No es una sensación constante, es como una punzada. Las agujas del reloj hacen su trabajo, y en tu ausencia, parecen impertérritas y avanzan implacables sin prisas ni pausas, como si por fin, respetaran los segundos, y los espacios y los tiempos.
Mientras la vida pasa, las rutinas se afianzan como rutinas, y las actividades cotidianas te mantienen lejos. Es entonces cuando sucede. Algo impercetible a la conciencia trae tu imagen, o puede que su recuerdo, o puede que tu ausencia. Y la mirada por un segundo se pierde para posarse en tí, que no estás, pero se posa de igual manera en ese recobeco perfecto entre tu hombro y tu cuello que se me antoja que tiene la forma de mi cabeza. Se posa en detalles que pasan desapercibidos cuando son tus labios los que están aquí, cuando es tu voz la que escucho. Puede ser en el lunar de tu mejilla, o en tu dedo meñique del pie que se abre hacia fuera cuando caminas. Algunas veces se posa en la piel suave de tus brazos, en tu espalda templada o en esa erre que suavemente arrastras al hablar. Se apoya en tu pelo húmedo de sudor, en tu mirada callada que apoyas sobre la almohada, en tus ganas...
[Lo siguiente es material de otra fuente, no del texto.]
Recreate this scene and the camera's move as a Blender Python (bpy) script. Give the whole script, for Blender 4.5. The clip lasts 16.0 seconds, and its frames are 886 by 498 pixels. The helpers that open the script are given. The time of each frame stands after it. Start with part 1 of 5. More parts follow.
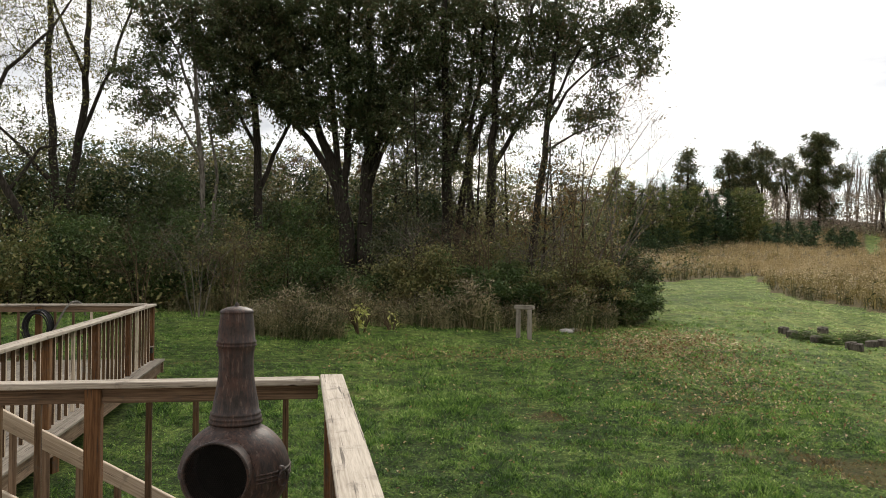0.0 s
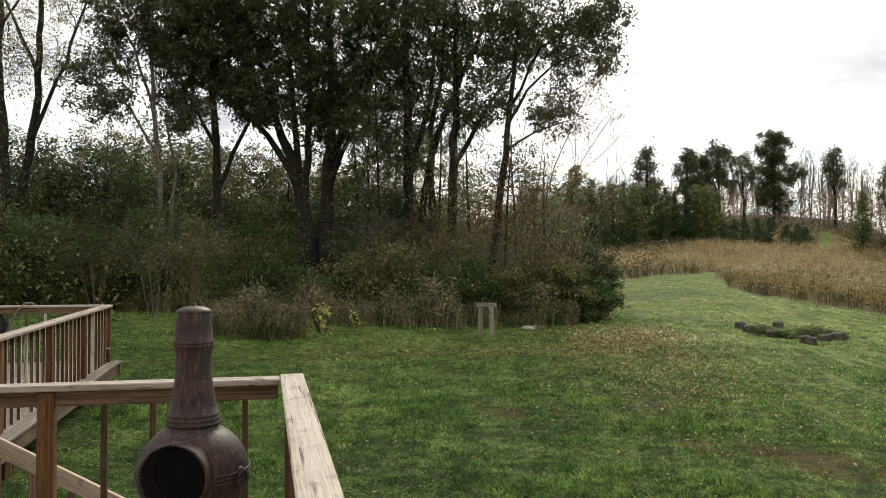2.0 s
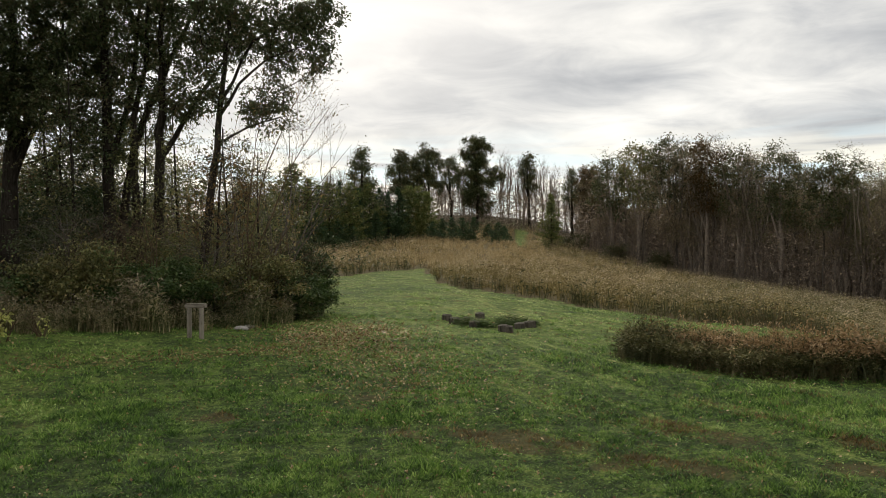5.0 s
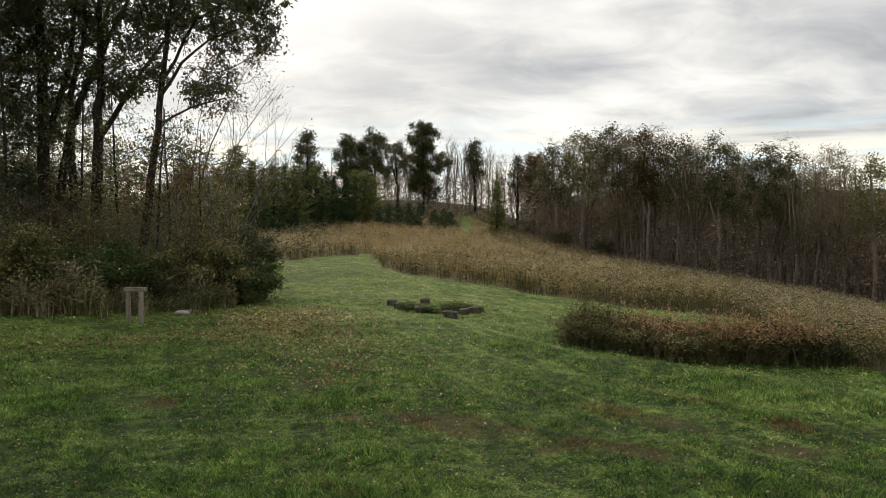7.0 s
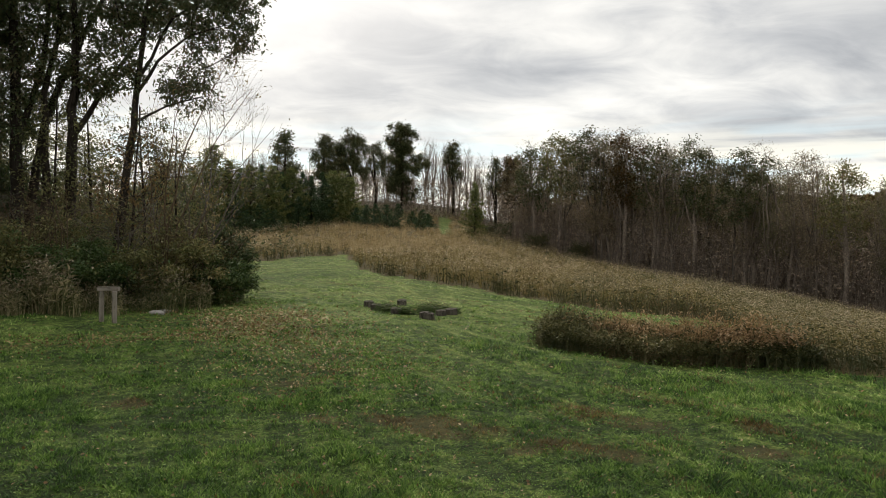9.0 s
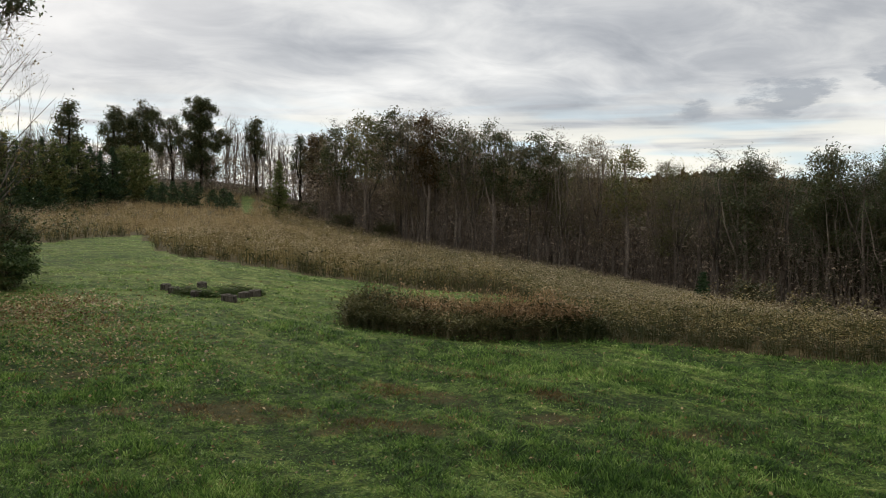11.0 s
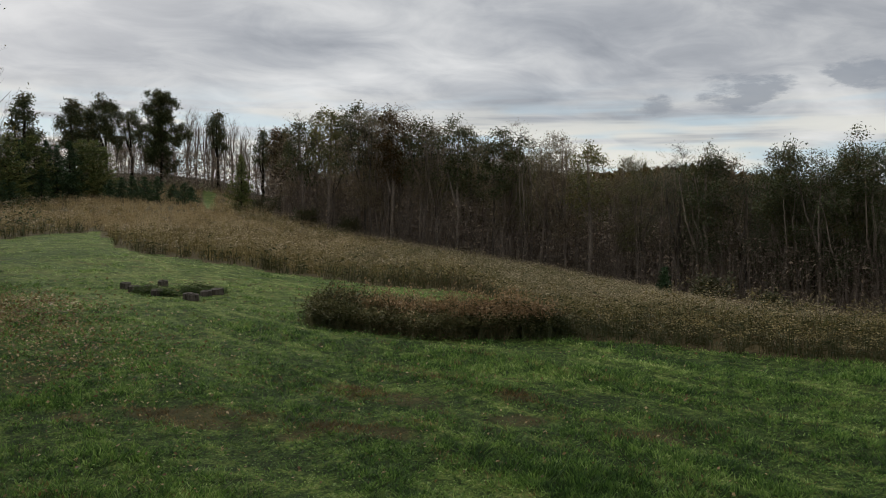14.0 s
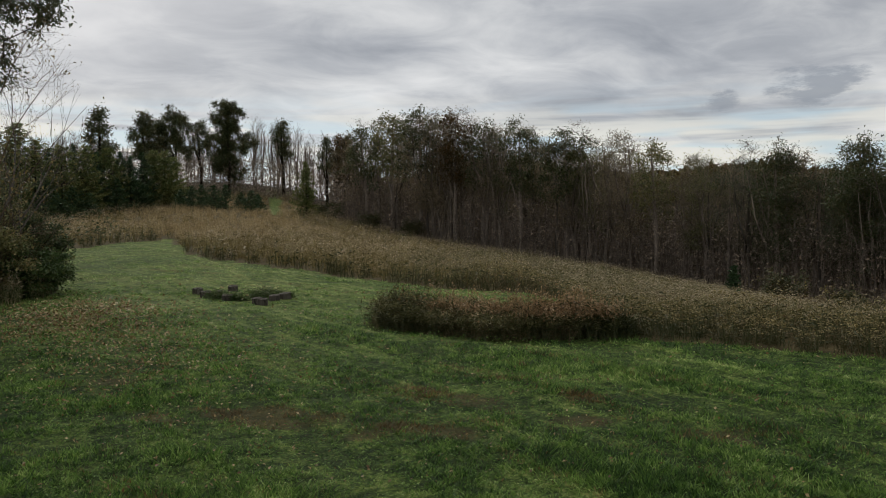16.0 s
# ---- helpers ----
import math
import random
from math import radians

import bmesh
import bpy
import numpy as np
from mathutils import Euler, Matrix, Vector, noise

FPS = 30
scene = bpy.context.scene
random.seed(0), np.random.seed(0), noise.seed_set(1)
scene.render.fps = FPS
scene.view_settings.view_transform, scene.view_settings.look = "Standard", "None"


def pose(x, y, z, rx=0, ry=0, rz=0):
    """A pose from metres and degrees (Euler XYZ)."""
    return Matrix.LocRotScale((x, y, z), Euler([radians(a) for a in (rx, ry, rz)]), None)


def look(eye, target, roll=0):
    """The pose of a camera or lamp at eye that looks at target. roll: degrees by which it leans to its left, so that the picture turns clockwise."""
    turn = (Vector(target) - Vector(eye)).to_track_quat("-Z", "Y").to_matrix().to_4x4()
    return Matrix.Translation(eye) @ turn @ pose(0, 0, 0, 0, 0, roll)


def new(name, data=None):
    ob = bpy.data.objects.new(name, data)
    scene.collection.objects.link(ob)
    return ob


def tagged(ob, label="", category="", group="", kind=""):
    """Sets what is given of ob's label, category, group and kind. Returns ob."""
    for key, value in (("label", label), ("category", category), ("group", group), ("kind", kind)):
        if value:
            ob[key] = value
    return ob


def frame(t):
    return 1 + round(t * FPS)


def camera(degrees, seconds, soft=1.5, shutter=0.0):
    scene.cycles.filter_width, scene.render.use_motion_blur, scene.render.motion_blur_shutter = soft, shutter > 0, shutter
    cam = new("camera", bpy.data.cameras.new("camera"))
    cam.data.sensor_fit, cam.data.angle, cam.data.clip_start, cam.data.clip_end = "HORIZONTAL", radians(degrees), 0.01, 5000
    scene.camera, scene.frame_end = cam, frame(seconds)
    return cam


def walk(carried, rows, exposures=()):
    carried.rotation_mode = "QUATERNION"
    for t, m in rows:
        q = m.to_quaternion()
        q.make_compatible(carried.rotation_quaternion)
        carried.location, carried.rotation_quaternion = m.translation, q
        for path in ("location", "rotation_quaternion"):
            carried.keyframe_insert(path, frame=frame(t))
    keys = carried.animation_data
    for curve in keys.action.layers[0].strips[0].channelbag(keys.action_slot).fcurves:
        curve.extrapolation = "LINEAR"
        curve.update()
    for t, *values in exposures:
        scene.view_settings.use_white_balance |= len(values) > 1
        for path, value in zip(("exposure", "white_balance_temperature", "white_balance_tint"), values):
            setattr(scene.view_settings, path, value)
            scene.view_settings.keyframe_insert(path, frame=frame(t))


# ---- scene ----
# x: east of the line of sight, y: along it, z: up; lawn near the deck is z = 0
cam = camera(57.07, 16.0, soft=0.45)

# seconds, heading, pitch, lean in degrees, then the eye in metres
STEPS = [
    (0.0, -20.58, 0.84, 0.43, -0.083, -0.112, 2.112),
    (0.5, -20.25, 0.74, 0.30, -0.076, -0.116, 2.111),
    (1.0, -19.42, 0.58, 0.28, -0.075, -0.108, 2.104),
    (1.5, -18.52, 0.61, 0.20, -0.074, -0.111, 2.105),
    (2.0, -17.93, 0.73, 0.05, -0.076, -0.100, 2.108),
    (2.5, -16.44, 0.90, 0.00, -0.073, -0.095, 2.105),
    (3.0, -11.82, 1.02, 0.17, -0.047, -0.100, 2.103),
    (3.5, -5.99, 0.55, 0.36, 0.003, -0.049, 2.083),
    (4.0, -1.96, 0.10, 0.23, 0.017, -0.016, 2.072),
    (4.5, 0.34, 0.25, -0.11, -0.005, 0.053, 2.067),
    (5.0, 1.71, 0.56, -0.64, 0.003, 0.054, 2.063),
    (7.3, 5.60, -0.53, 0.00, 0.012, 0.035, 2.065),
    (7.5, 5.46, -0.37, 0.09, 0.023, 0.021, 2.060),
    (8.0, 5.68, -0.27, -0.11, 0.029, 0.029, 2.061),
    (8.5, 6.18, -0.27, 0.07, 0.034, 0.028, 2.055),
    (9.0, 7.06, -0.36, 0.38, 0.028, 0.025, 2.060),
    (9.5, 9.12, -0.83, -0.04, 0.029, 0.019, 2.054),
    (10.0, 12.74, -1.37, -0.14, 0.033, 0.031, 2.053),
    (10.2, 14.82, -1.53, 0.05, 0.036, 0.010, 2.049),
    (12.3, 23.13, -1.85, -0.10, 0.039, 0.032, 2.148),
    (12.5, 23.04, -2.02, -0.00, 0.032, 0.044, 2.151),
    (13.0, 22.86, -2.33, 0.01, 0.034, 0.054, 2.145),
    (13.5, 23.07, -2.31, 0.22, 0.031, 0.047, 2.151),
    (14.0, 23.17, -2.12, 0.23, 0.036, 0.047, 2.156),
    (14.5, 22.94, -2.07, -0.16, 0.049, 0.070, 2.150),
    (15.0, 22.74, -1.95, -0.36, 0.045, 0.065, 2.144),
    (15.5, 21.87, -2.12, -0.47, 0.033, 0.044, 2.145),
    (16.0, 18.75, -1.92, -0.85, 0.006, -0.021, 2.150),
]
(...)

Es entonces cuando sucede. Cuando te echo tanto de menos que cambiaría cualquier super poder por ser capaz de transportarte hasta mi piel. Cuando esa punzada me empuja a escribir, a intentar retener inútilmente el instante en que sucede.
Y es en vano, así que dejo con resignación que la punzada se cuele por los bolsillos, mientras miro el reloj y pienso que son tantas las horas que han pasado desde que te has ido que ha pasado un día entero, que son tantas las horas que faltan para que vuelvas, que quizás me esperen docenas de punzadas.
Esas que me recuerdan que quizás tenga suerte, que quizás llegues, que quizás vuelvas para quedarte. Que quizás, tus punzadas y las mías, formen parte de algo grande.